**THE TASK**: Reproduce exactly the lines of the material beneath, from the line that contains "for path in" to the line that contains "scene.view_settings.keyframe_insert(path, frame=frame(t))", both included, and no other lines.

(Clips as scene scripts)
start

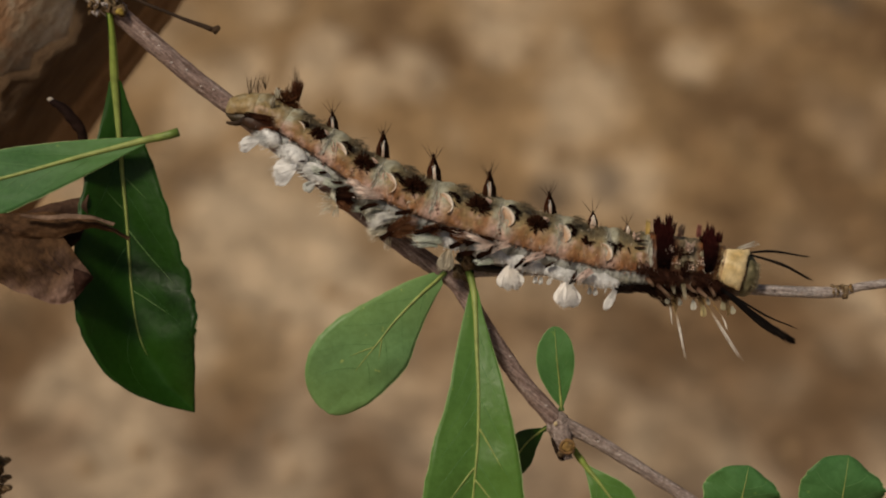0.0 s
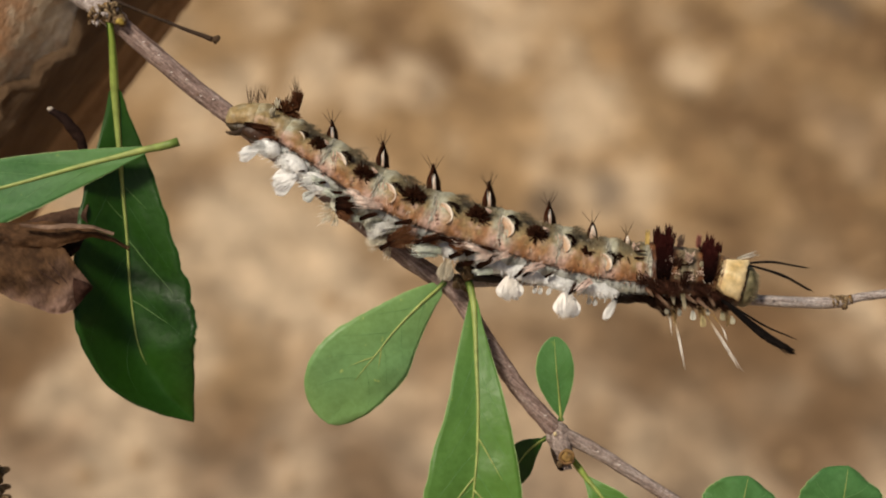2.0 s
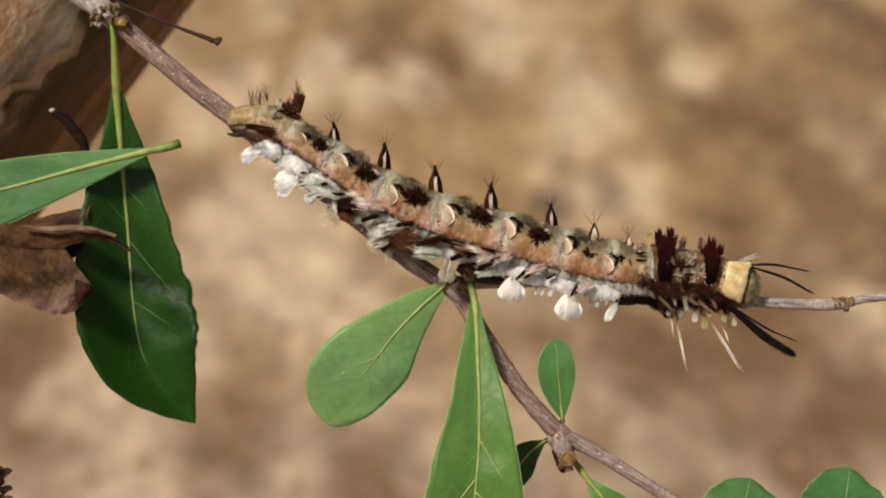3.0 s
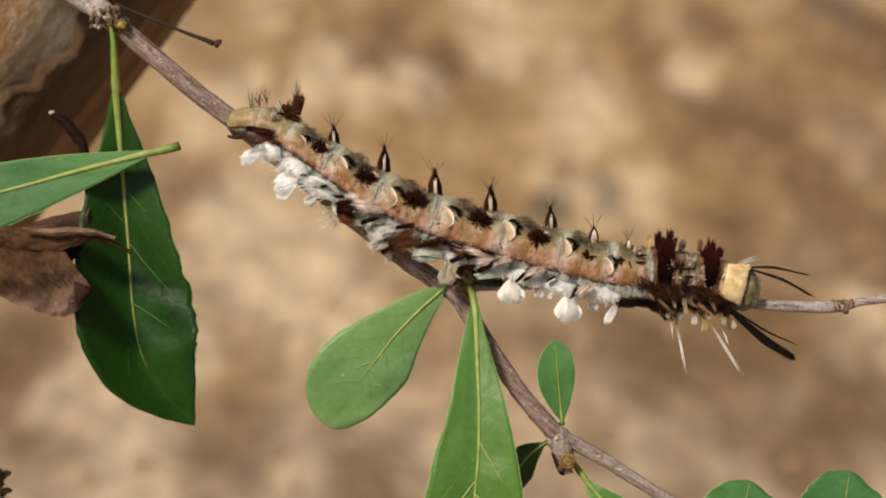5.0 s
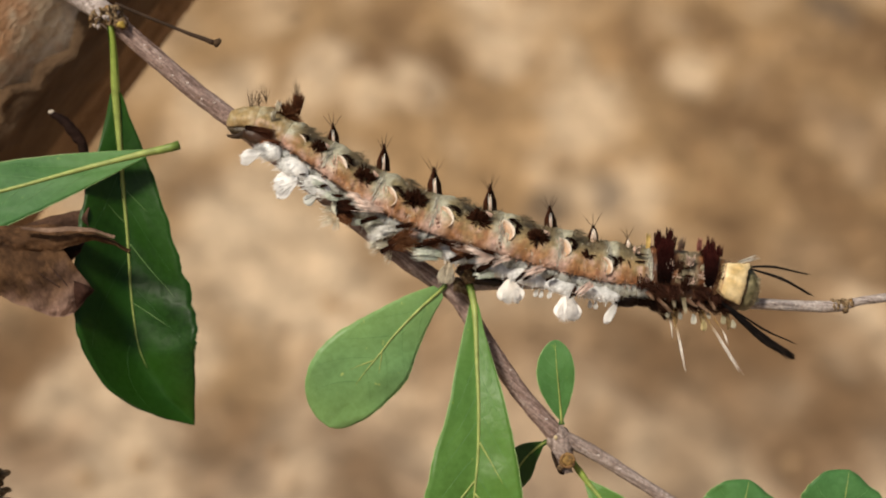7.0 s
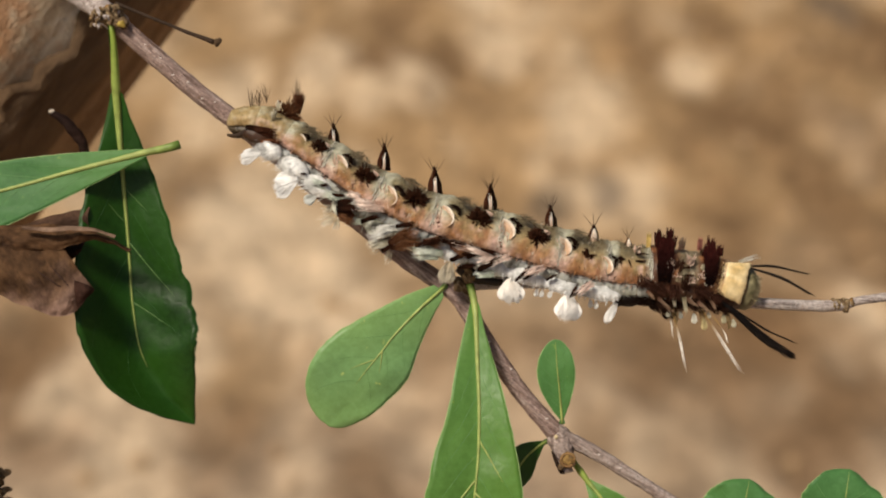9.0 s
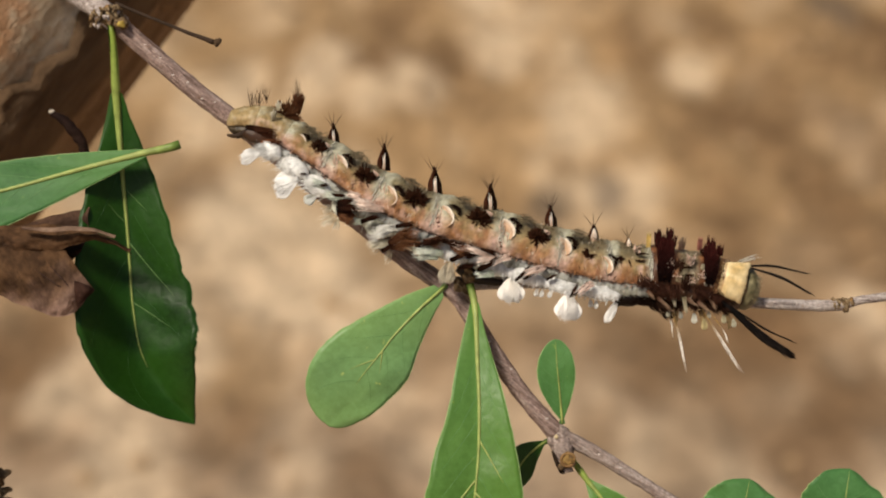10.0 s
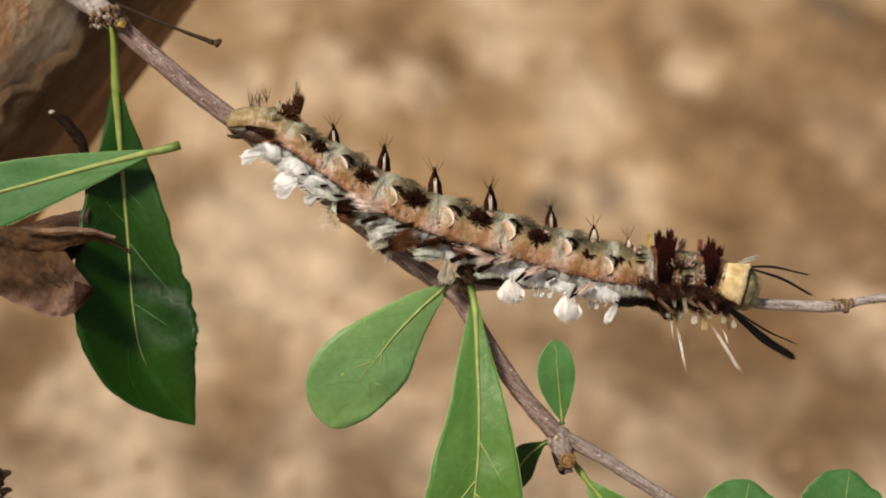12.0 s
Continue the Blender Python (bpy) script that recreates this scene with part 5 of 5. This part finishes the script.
# ---- the twitching hair pencils ----
def motions():
    """The black pencils sink and swing back a little as the insect settles."""
    swings = ((3.2, 0.0, (0.97, 0.25)), (1.9, 17.0, (0.385, 0.92)), (1.1, 0.0, (0.6, 0.8)), (1.1, 0.0, (0.6, 0.8)))
    for ob, (turn, dip, (ax, ay)) in zip(PENCILS, swings):
        rows = []
        for when, k in ((0, 1.0), (1.5, 1.0), (2, 0.78), (2.5, 0.70), (3, 0.36), (5, 0.0), (6, 0.0), (9, -0.12), (12, -0.16)):
            m = Matrix.Translation(ob.location) @ Matrix.Rotation(radians(turn * k), 4, "Z") @ Matrix.Rotation(radians(dip * k), 4, Vector((ax, ay, 0)))
            rows.append((when, m))
        walk(ob, rows)


motions()
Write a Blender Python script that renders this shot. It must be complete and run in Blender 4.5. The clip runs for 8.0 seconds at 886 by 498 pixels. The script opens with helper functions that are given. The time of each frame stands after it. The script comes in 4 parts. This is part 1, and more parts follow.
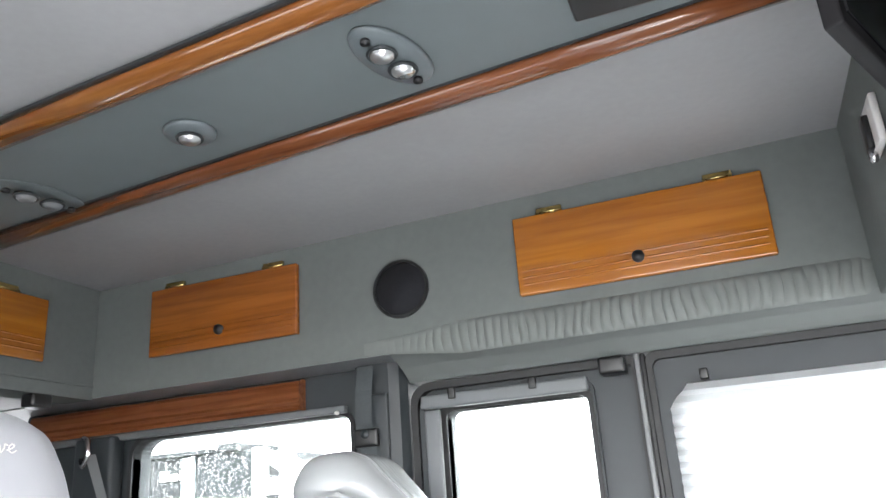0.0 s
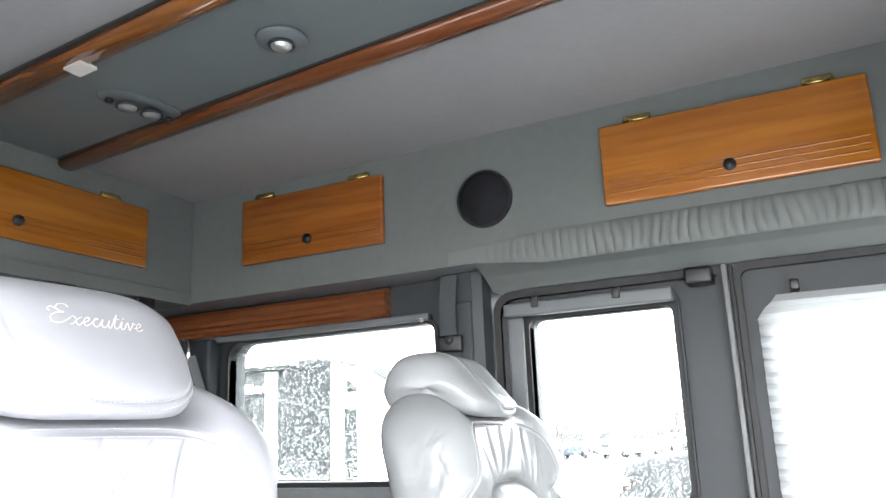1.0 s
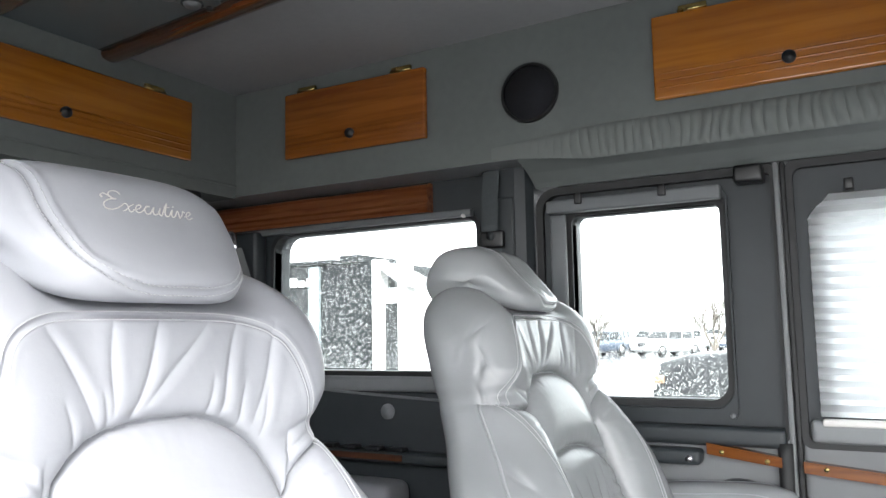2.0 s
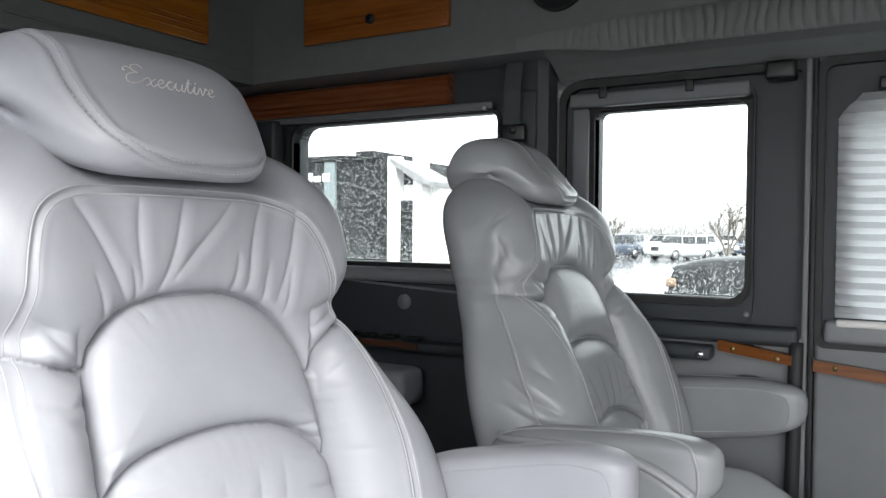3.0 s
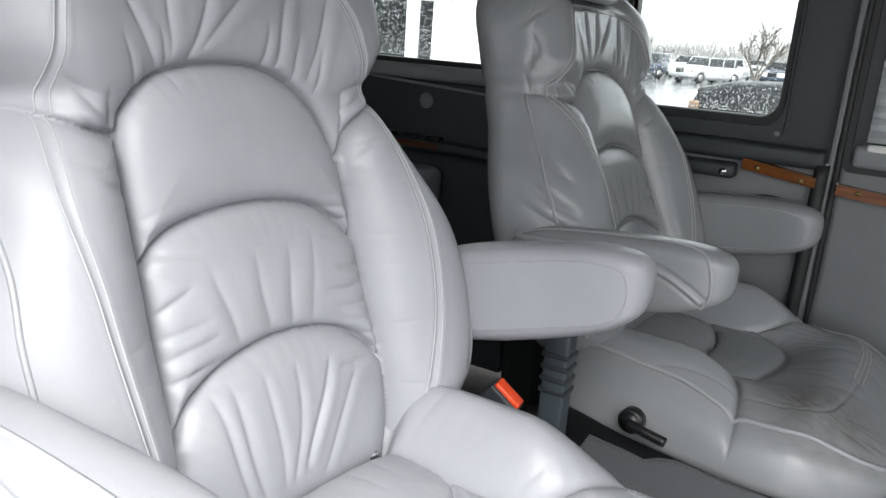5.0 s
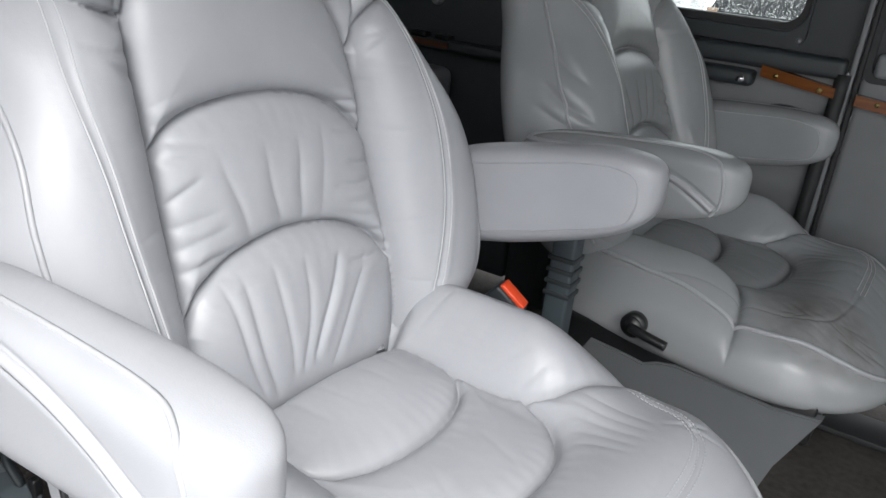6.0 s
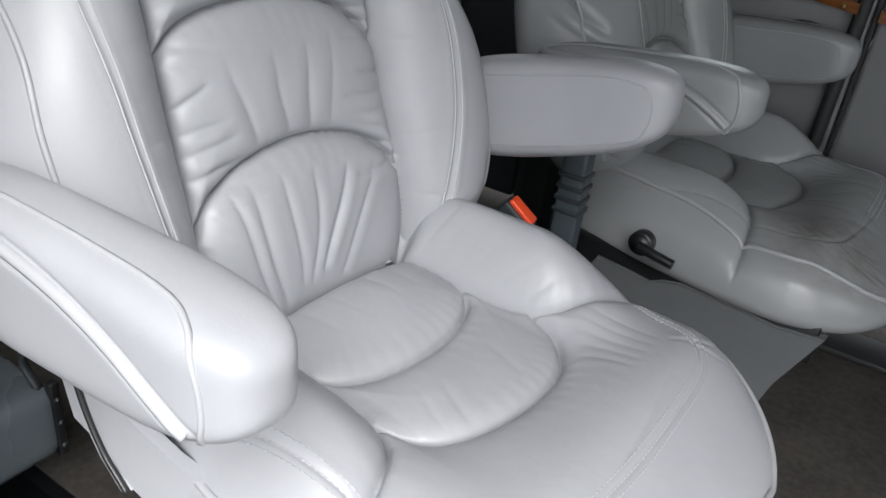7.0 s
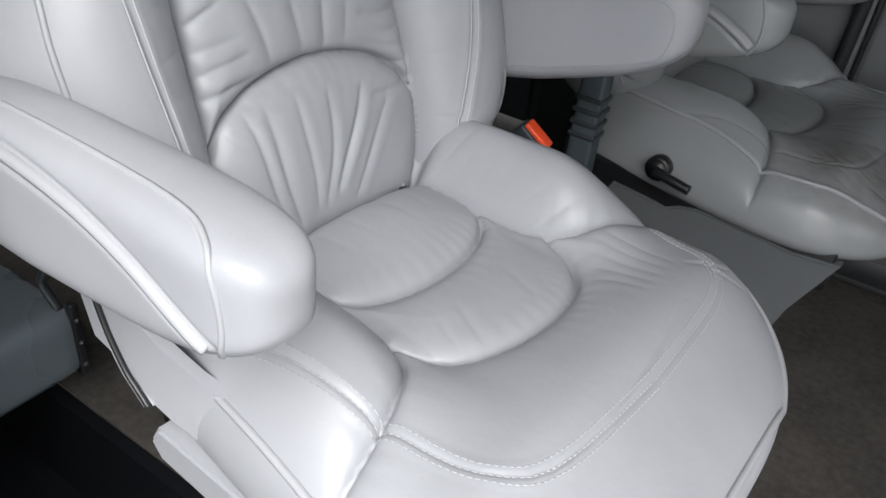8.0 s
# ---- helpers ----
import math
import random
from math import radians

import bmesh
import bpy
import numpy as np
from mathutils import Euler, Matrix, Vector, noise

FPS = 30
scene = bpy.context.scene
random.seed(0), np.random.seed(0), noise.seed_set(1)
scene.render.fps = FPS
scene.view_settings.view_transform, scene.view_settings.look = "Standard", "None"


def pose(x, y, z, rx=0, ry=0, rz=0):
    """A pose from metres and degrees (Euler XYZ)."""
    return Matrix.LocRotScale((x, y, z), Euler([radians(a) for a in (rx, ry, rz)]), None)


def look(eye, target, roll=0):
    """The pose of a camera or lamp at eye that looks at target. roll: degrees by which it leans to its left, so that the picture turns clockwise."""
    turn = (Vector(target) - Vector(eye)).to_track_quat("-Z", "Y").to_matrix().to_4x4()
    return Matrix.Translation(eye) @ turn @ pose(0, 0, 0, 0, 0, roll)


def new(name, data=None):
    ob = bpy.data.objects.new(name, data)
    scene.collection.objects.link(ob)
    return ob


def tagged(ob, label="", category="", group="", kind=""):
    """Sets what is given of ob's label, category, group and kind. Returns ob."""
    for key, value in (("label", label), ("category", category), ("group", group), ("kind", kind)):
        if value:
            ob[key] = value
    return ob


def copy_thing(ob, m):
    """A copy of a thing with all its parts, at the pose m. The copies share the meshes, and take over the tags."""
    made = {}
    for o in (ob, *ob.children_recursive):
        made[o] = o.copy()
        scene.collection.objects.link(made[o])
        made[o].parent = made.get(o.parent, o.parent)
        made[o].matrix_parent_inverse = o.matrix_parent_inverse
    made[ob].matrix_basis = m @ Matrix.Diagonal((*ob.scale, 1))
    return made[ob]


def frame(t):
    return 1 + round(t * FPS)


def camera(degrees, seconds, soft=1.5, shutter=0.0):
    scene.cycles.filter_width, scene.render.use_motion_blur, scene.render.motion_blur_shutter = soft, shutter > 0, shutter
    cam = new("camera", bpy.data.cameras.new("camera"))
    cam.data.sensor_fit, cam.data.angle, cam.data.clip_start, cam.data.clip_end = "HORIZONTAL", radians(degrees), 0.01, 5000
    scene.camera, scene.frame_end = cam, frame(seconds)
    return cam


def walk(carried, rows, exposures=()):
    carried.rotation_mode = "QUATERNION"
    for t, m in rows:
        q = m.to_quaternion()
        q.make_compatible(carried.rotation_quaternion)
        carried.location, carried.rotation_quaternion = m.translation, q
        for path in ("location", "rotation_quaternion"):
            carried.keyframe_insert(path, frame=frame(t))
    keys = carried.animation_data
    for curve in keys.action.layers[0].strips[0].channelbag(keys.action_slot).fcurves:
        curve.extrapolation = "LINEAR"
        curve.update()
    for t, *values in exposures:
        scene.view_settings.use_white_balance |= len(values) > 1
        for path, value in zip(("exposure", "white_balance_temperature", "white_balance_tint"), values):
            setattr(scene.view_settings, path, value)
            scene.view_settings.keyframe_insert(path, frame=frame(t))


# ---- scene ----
cam = camera(59.8, 8.0)
PATH = [
    (0, (-0.186, -0.029, 1.03), (-0.837, 1.749, 1.675), -4.2),
    (0.5, (-0.182, -0.032, 1.02), (-0.968, 1.721, 1.577), -3.0),
    (1, (-0.212, -0.045, 0.994), (-1.065, 1.703, 1.461), -2.3),
    (1.5, (-0.216, -0.043, 0.991), (-1.141, 1.697, 1.335), -1.8),
    (3, (-0.229, -0.045, 0.972), (-1.241, 1.679, 0.922), 0.5),
    (3.5, (-0.235, -0.045, 0.965), (-1.251, 1.668, 0.785), 1.4),
    (4, (-0.245, -0.048, 0.962), (-1.252, 1.652, 0.657), 2.4),
    (4.5, (-0.249, -0.048, 0.955), (-1.248, 1.634, 0.536), 3.3),
    (6, (-0.258, -0.05, 0.936), (-1.192, 1.545, 0.172), 5.9),
    (6.5, (-0.259, -0.053, 0.933), (-1.166, 1.507, 0.069), 6.6),
    (7, (-0.259, -0.051, 0.927), (-1.144, 1.469, -0.024), 6.8),
    (7.5, (-0.261, -0.05, 0.921), (-1.125, 1.428, -0.112), 6.9),
    (8, (-0.261, -0.053, 0.918), (-1.105, 1.381, -0.191), 6.9),
]
walk(cam, [(t, look(eye, target, roll)) for t, eye, target, roll in PATH],
     [(0, 5.18), (1, 5.0), (1.7, 4.35), (2.3, 3.65), (2.8, 3.16), (3.5, 2.97), (4.5, 2.72), (6.5, 2.31), (8, 1.99)])

# ---- world, sun and exposure ----
world = bpy.data.worlds.new("overcast")
scene.world = world
world.use_nodes = True
wn, wl = world.node_tree.nodes, world.node_tree.links
sky = wn.new("ShaderNodeTexSky")
sky.sky_type = 'NISHITA'
sky.sun_disc = False
sky.sun_elevation = radians(48.3)
sky.sun_rotation = radians(143)
sky.dust_density = 2.0
hs = wn.new("ShaderNodeHueSaturation")
hs.inputs["Saturation"].default_value = 0.22
wl.new(sky.outputs[0], hs.inputs["Color"])
cloud = wn.new("ShaderNodeMixRGB")
cloud.inputs[0].default_value = 0.65
cloud.inputs[2].default_value = (3.0, 3.03, 3.1, 1)
wl.new(hs.outputs[0], cloud.inputs[1])
wl.new(cloud.outputs[0], wn["Background"].inputs[0])
wn["Background"].inputs[1].default_value = 0.125
sun = new("sun", bpy.data.lights.new("sun", "SUN"))
sun.data.energy, sun.data.angle, sun.data.color = 1.65, radians(40), (1.0, 0.99, 0.975)
sun.matrix_world = look((5.2, -7.0, 9.8), (0, 0, 0))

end

**ANSWER BELOW**:
        for path in ("location", "rotation_quaternion"):
            carried.keyframe_insert(path, frame=frame(t))
    keys = carried.animation_data
    for curve in keys.action.layers[0].strips[0].channelbag(keys.action_slot).fcurves:
        curve.extrapolation = "LINEAR"
        curve.update()
    for t, *values in exposures:
        scene.view_settings.use_white_balance |= len(values) > 1
        for path, value in zip(("exposure", "white_balance_temperature", "white_balance_tint"), values):
            setattr(scene.view_settings, path, value)
            scene.view_settings.keyframe_insert(path, frame=frame(t))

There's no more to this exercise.